An the table sizes are:

  • applications has 12701431 records.
  • companies has 7500 records
  • the status distributions is
STATUS          COUNT (*)
RECOVER_FUNDS   46400
ERROR           18792
LOCKED          3
CAPTURED        151854

And applications table DDL is

CREATE TABLE `applications` (
  `app_id` int(11) unsigned NOT NULL AUTO_INCREMENT,
  `created_at` timestamp(3) NOT NULL DEFAULT CURRENT_TIMESTAMP(3),
  `updated_at` timestamp(3) NOT NULL DEFAULT CURRENT_TIMESTAMP(3) ON UPDATE CURRENT_TIMESTAMP(3),
  `status` enum('PREAPPROVED','INCOMPLETE','DENIED','PENDING_DATA','PENDING_CC','FAILED_DATA','ERROR','READY','CAPTURED','EXPIRED','SETTLED','LOCKED','OPTED_OUT','RECOVER_FUNDS','EXCLUDED','ABANDONED','BAD_OPT') COLLATE utf8_bin NOT NULL,
  `account_code` enum('REF','NO_REF') COLLATE utf8_bin NOT NULL,
  `amount` int(10) unsigned NOT NULL,
  `customer_id` int(11) unsigned NOT NULL,
  `company_id` int(11) unsigned NOT NULL,
  `flow_id` int(11) unsigned NOT NULL,
  `app_ext_id` varchar(20) COLLATE utf8_bin NOT NULL,
  `cashless_repurchases` tinyint(1) NOT NULL DEFAULT '0',
  `random_no` float unsigned NOT NULL DEFAULT '0.5',
  `breakage_amount` int(11) DEFAULT NULL,
  `first_repurch` timestamp(3) NULL DEFAULT NULL,
  `last_repurch` timestamp(3) NULL DEFAULT NULL,
  `repurch_count` tinyint(3) unsigned NOT NULL DEFAULT '0',
  `total_repurch_amount` int(10) unsigned NOT NULL DEFAULT '0',
  `due_by` int(10) unsigned DEFAULT NULL,
  `due_by_customer` int(10) unsigned DEFAULT NULL,
  `last_modified_by` varchar(64) COLLATE utf8_bin DEFAULT NULL,
  `app_user_id` int(11) unsigned DEFAULT NULL,
  PRIMARY KEY (`app_id`),
  UNIQUE KEY `flow_id` (`flow_id`),
  UNIQUE KEY `app_ext_id` (`app_ext_id`),
  KEY `applications_customer_ix` (`customer_id`),
  KEY `applications_status_ix` (`status`),
  KEY `applications_ibfk_3` (`company_id`),
  CONSTRAINT `applications_ibfk_1` FOREIGN KEY (`flow_id`) REFERENCES `flow_entries` (`id`),
  CONSTRAINT `applications_ibfk_2` FOREIGN KEY (`customer_id`) REFERENCES `customers` (`id`),
  CONSTRAINT `applications_ibfk_3` FOREIGN KEY (`company_id`) REFERENCES `companies` (`id`),
  CONSTRAINT `applications_ibfk_4` FOREIGN KEY (`status`) REFERENCES `application_statuses` (`status`) ON DELETE NO ACTION ON UPDATE NO ACTION
) ENGINE=InnoDB AUTO_INCREMENT=12709869 DEFAULT CHARSET=utf8 COLLATE=utf8_bin

Best Answer

The values in filtered column in both execution plans look pretty off target. Maybe it would help to disable condition_fanout_filter optimizer switch in the session executing these multi-join queries (see more about condition filtering).

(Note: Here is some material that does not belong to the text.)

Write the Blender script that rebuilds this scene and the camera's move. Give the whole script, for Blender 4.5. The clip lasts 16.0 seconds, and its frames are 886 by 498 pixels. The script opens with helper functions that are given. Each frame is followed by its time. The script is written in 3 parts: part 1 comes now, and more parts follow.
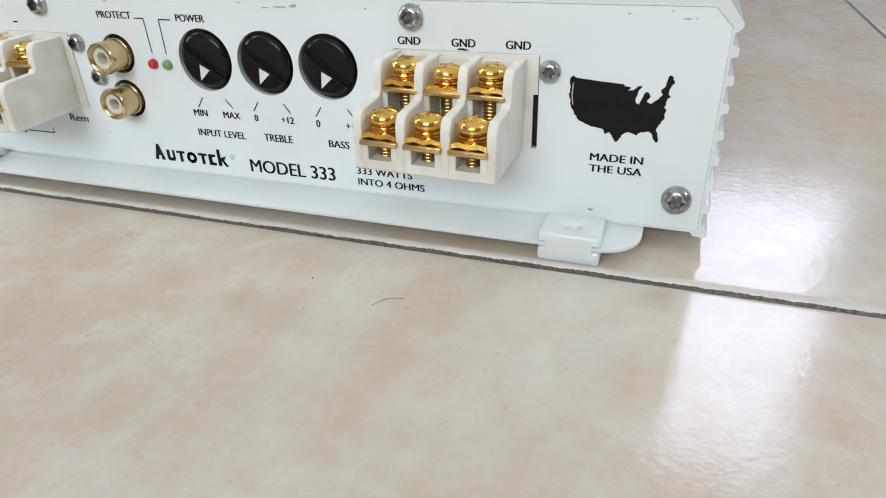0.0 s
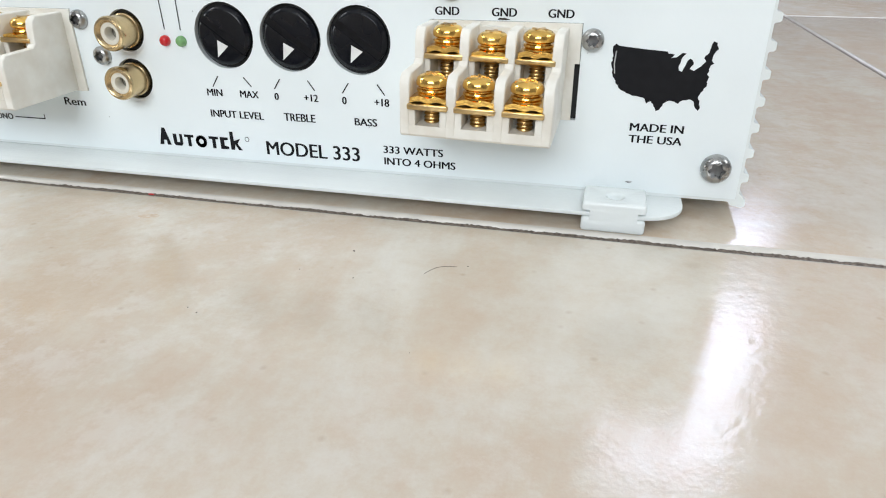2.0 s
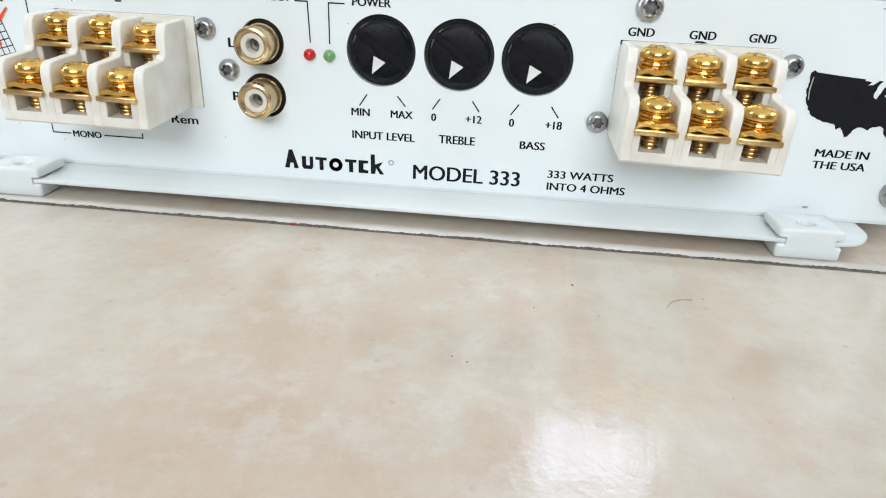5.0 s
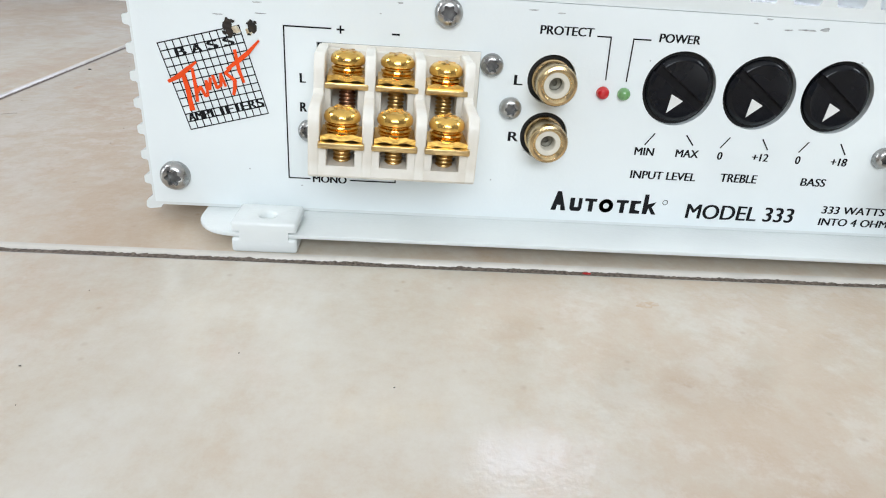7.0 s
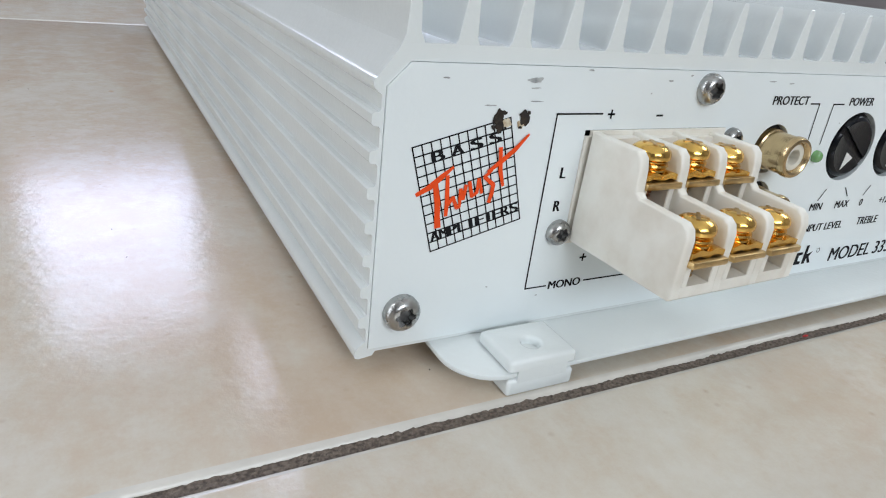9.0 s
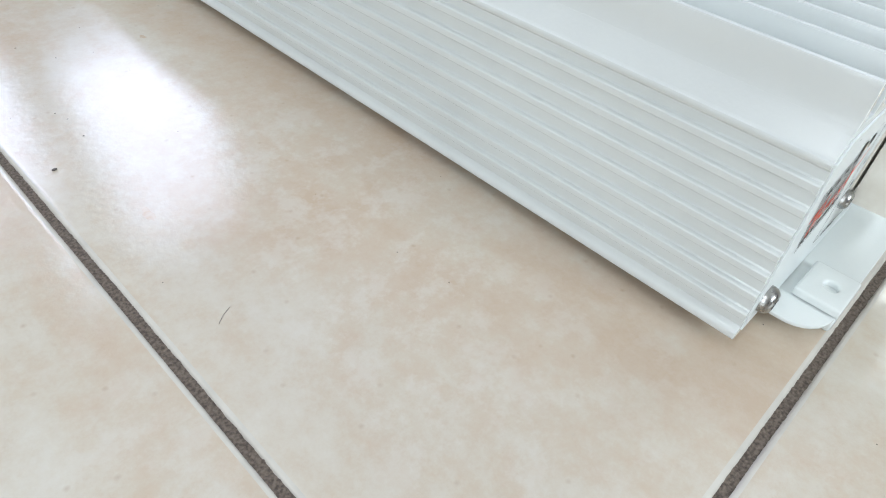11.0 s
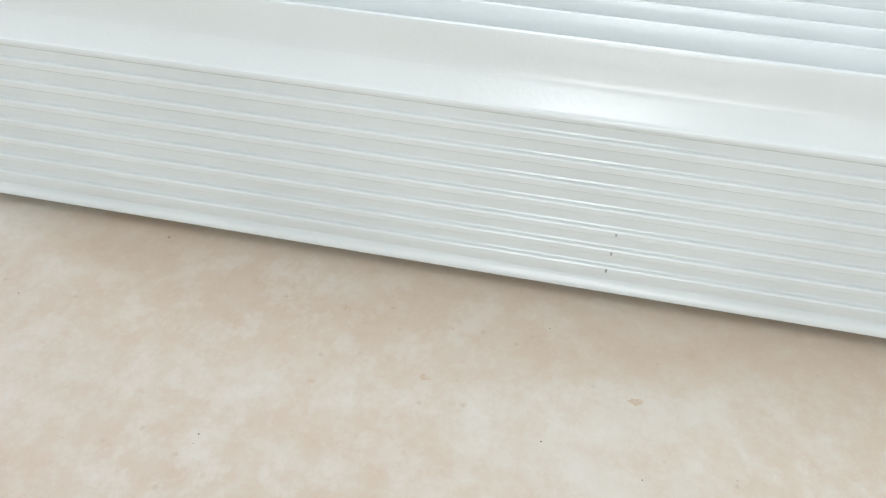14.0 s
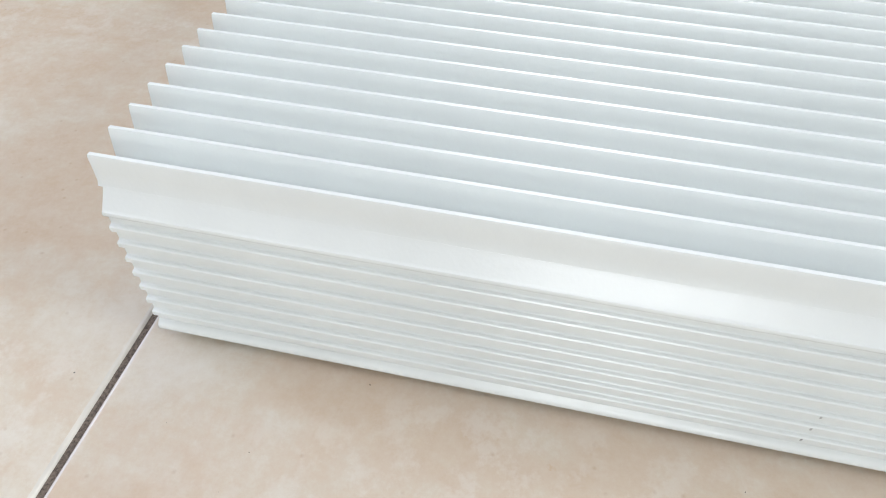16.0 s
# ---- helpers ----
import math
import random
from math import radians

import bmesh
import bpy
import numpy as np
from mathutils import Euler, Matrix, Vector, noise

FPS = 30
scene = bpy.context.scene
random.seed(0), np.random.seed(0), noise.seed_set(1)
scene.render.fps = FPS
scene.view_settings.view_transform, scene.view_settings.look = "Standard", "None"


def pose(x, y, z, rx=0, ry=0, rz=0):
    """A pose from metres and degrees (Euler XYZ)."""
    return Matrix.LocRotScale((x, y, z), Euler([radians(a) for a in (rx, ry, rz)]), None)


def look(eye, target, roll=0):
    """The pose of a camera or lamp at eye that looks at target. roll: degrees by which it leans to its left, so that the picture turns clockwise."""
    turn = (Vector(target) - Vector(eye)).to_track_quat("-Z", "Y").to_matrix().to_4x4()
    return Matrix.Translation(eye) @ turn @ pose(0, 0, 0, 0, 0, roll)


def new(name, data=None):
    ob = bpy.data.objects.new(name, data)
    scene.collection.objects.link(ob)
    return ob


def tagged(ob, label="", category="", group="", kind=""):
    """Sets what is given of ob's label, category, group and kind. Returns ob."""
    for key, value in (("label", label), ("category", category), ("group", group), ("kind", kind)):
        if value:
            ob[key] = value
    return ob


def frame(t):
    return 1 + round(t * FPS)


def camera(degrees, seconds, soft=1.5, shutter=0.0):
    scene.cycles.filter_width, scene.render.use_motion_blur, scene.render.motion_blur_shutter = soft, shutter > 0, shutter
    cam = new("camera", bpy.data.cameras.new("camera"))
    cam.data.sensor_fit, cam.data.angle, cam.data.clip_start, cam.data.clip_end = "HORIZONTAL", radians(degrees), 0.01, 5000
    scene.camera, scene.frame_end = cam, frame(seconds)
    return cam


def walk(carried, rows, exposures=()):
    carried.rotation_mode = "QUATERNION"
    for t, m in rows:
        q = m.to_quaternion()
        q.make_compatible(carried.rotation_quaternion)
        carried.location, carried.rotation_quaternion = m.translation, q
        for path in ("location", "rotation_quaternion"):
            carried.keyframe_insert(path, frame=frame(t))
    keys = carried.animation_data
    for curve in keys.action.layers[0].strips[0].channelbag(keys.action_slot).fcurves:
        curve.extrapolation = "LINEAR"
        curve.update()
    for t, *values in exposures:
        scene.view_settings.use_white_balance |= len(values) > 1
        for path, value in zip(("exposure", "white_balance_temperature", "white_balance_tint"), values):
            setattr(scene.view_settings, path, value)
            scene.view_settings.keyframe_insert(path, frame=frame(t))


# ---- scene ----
import itertools
MM = 0.001
cam = camera(67.84, 16.0, soft=1.1)
PATH = [
    (0, (0.2209, -0.1353, 0.0725), (0.1612, 0.0285, -0.0255), -2.03),
    (0.5, (0.2196, -0.1354, 0.0618), (0.1649, 0.0326, -0.0319), -1.19),
    (1, (0.2172, -0.1399, 0.0603), (0.1673, 0.0308, -0.0312), -1.40),
    (1.5, (0.2092, -0.1423, 0.0607), (0.1615, 0.0292, -0.0303), -0.89),
    (2, (0.2007, -0.1440, 0.0590), (0.1568, 0.0298, -0.0297), -0.26),
    (2.5, (0.1936, -0.1437, 0.0584), (0.1553, 0.0318, -0.0296), 0.32),
    (3, (0.1843, -0.1437, 0.0583), (0.1502, 0.0330, -0.0290), 0.95),
    (5.3, (0.1280, -0.1451, 0.0578), (0.1117, 0.0352, -0.0271), 2.56),
    (5.5, (0.1190, -0.1448, 0.0581), (0.1023, 0.0351, -0.0279), 2.49),
    (6, (0.1013, -0.1428, 0.0603), (0.0873, 0.0363, -0.0275), 3.07),
    (6.5, (0.0809, -0.1414, 0.0611), (0.0757, 0.0376, -0.0280), 2.86),
    (7, (0.0567, -0.1348, 0.0621), (0.0676, 0.0448, -0.0253), 4.01),
    (7.5, (0.0297, -0.1246, 0.0630), (0.0566, 0.0539, -0.0231), 4.99),
    (8, (0.0103, -0.1108, 0.0632), (0.0586, 0.0638, -0.0215), 5.90),
    (8.5, (-0.0103, -0.0989, 0.0634), (0.0634, 0.0685, -0.0174), 6.27),
    (9, (-0.0336, -0.0825, 0.0650), (0.0564, 0.0756, -0.0180), 6.92),
    (9.5, (-0.0537, -0.0683, 0.0668), (0.0456, 0.0826, -0.0209), 4.97),
    (9.7, (-0.0648, -0.0621, 0.0709), (0.0331, 0.0850, -0.0226), 4.41),
    (11.8, (-0.1141, 0.0356, 0.1178), (0.0002, 0.1043, -0.0313), 6.00),
    (12, (-0.1139, 0.0548, 0.1086), (0.0091, 0.1166, -0.0365), 6.60),
    (12.1, (-0.1117, 0.0691, 0.1095), (0.0124, 0.1209, -0.0385), 7.68),
    (12.5, (-0.1233, 0.1124, 0.1060), (0.0079, 0.1521, -0.0397), 6.32),
    (12.8, (-0.1249, 0.1439, 0.0985), (0.0083, 0.1805, -0.0461), 5.98),
    (13, (-0.1229, 0.1648, 0.0967), (0.0096, 0.1968, -0.0497), 5.58),
    (13.4, (-0.1148, 0.1959, 0.0979), (0.0208, 0.2204, -0.0471), 4.54),
    (13.5, (-0.1130, 0.2029, 0.1026), (0.0234, 0.2294, -0.0412), 3.54),
    (13.7, (-0.1077, 0.2153, 0.1058), (0.0328, 0.2380, -0.0347), 3.51),
    (14, (-0.1096, 0.2323, 0.1150), (0.0331, 0.2538, -0.0235), 3.24),
    (14.1, (-0.1077, 0.2359, 0.1202), (0.0344, 0.2603, -0.0183), 2.00),
    (14.5, (-0.1043, 0.2553, 0.1414), (0.0381, 0.2808, 0.0032), -0.78),
    (15, (-0.1072, 0.2638, 0.1405), (0.0337, 0.2874, 0.0006), -0.92),
    (15.5, (-0.1028, 0.2615, 0.1468), (0.0341, 0.2882, 0.0035), 2.20),
    (16, (-0.0887, 0.2823, 0.1551), (0.0433, 0.3079, 0.0071), 1.57),
]
EXPOSURES = [(0.0, -0.37, 6580, 10), (1.0, -0.38, 6580, 11), (2.0, -0.15, 6560, 11), (3.0, -0.08, 6540, 11), (5.5, -0.11, 6500, 11), (7.5, -0.17, 6470, 11), (9.0, -0.50, 6420, 11), (9.7, -0.58, 6420, 8), (12.0, 0.0, 6400, 8), (12.5, 0.0, 6400, 6), (13.5, 0.20, 6500, 6), (14.0, -0.06, 6650, 8), (14.5, 0.03, 6700, 10), (16.0, -0.02, 6750, 11)]
walk(cam, [(t, look(eye, target, roll)) for t, eye, target, roll in PATH], EXPOSURES)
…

Why would the query planner suddenly decided use a different execution plan on a query that has been in use for a while? I do not have hard proof, but I really doubt the cardinality changed ...

It probably takes the growing applications table size into account even if the number of records to select is mostly constant. Maybe an optimizer switch to make it prefer larger tables as leading would help to reduce the probability of similar failures in other queries (somewhat like Oracle's DB_FILE_MULTIBLOCK_READ_COUNT). But I don't see any such feature in MySQL.

Do you happen to know any other workaround

Query optimizer is somehow able to estimate the number of selected rows in applications : 464405 . But that's at least twice as more as the actual count from "table sizes" section. Maybe just ANALYZE TABLE applications may help to reduce the estimate and get the better execution plan without hints?